1. The statutory definition — simple, broad, and authoritative
The INA’s operative definition appears in section 101(a)[1]: “alien” means any person not a citizen or national of the United States,” language reproduced in official U.S. Code and government compilations [2] [3]. This is the baseline legal meaning courts, agencies, and Congress refer to when a statute or regulation speaks of “aliens” [3].
2. How agencies apply the definition in practice
Federal agencies use the INA definition when building rules and programs that mention “aliens.” For example, USCIS materials explain that Title 8 of the U.S. Code covers “Aliens and Nationality,” and the INA contains many of the immigration law provisions that govern persons who meet the statutory “alien” definition [5]. DHS and ICE rules and program pages also treat “alien” consistent with the INA when describing whom registration, enforcement, or detention authorities cover [6] [7].
3. Policy language vs. statutory language — “noncitizen” and other substitutes
While the statute’s definition is fixed, policy documents have moved toward alternative vocabulary. USCIS updated its Policy Manual to replace some instances of the word “alien” with “noncitizen” or other terms where appropriate, explicitly noting that those substitutions reference the INA definition in section 101(a)[1] — i.e., the underlying legal meaning does not change even when terminology does [4]. This reflects sensitivity to public perception and clarity, but not a legal redefinition [4].
4. Where the definition matters — examples of downstream effects
The INA definition is the hinge for many substantive rules: who must register, who may be detained or removed, who is presumptively an immigrant for visa interviews, and who falls within criminal or administrative provisions. For instance, regulatory and enforcement materials discuss “aliens” in contexts ranging from registration and fingerprinting obligations to categories of inadmissibility and removal [7] [8] [6]. Congressional bills and reports routinely cite “the meaning given such term in section 101 of the INA” when they define their own sense of “alien” for reporting or enforcement purposes [9].

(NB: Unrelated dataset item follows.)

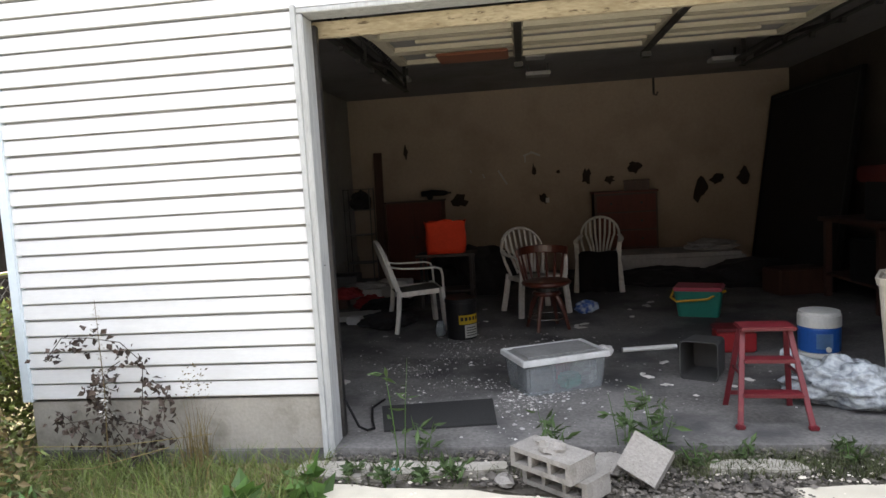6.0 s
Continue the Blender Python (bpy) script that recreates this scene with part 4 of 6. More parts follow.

5. Nuances, exceptions, and related terms the statute does not alter
The single-line definition does not itself enumerate subcategories (e.g., lawful permanent residents, nonimmigrants, refugees, diplomats) — those classifications are created elsewhere in the INA and regulations. Some statutory provisions explicitly carve out exceptions or define particular classes (for example, nonimmigrant subclasses in 101(a)[10] or diplomatic exemptions), so being an “alien” does not by itself determine rights or remedies; those depend on further status-based rules [2] [8]. Available sources do not mention any alternate statutory definition of “alien” beyond 101(a)[1] [2] [3].
6. Political and communicative implications — why terminology matters
Although the legal meaning is straightforward, the word “alien” carries political and social weight. That has prompted agencies to adopt “noncitizen” in some contexts for clarity and to reduce perceived stigma, while enforcement-focused offices and statutes continue to use the legal term where precision matters [4] [6]. Legislative proposals and executive actions that reference “aliens” typically invoke the INA definition when specifying who is subject to a policy or penalty [9] [11].
7. Bottom line for readers and practitioners
Legally, refer to 8 U.S.C. § 1101(a)[1]: an “alien” is anyone who is not a U.S. citizen or national; that statutory text drives how agencies and courts treat the term even when alternative labels are used in policy texts [2] [3] [4]. For specific rights, duties, or exceptions you must look to the particular INA sections and regulations that classify different kinds of aliens [2] [8].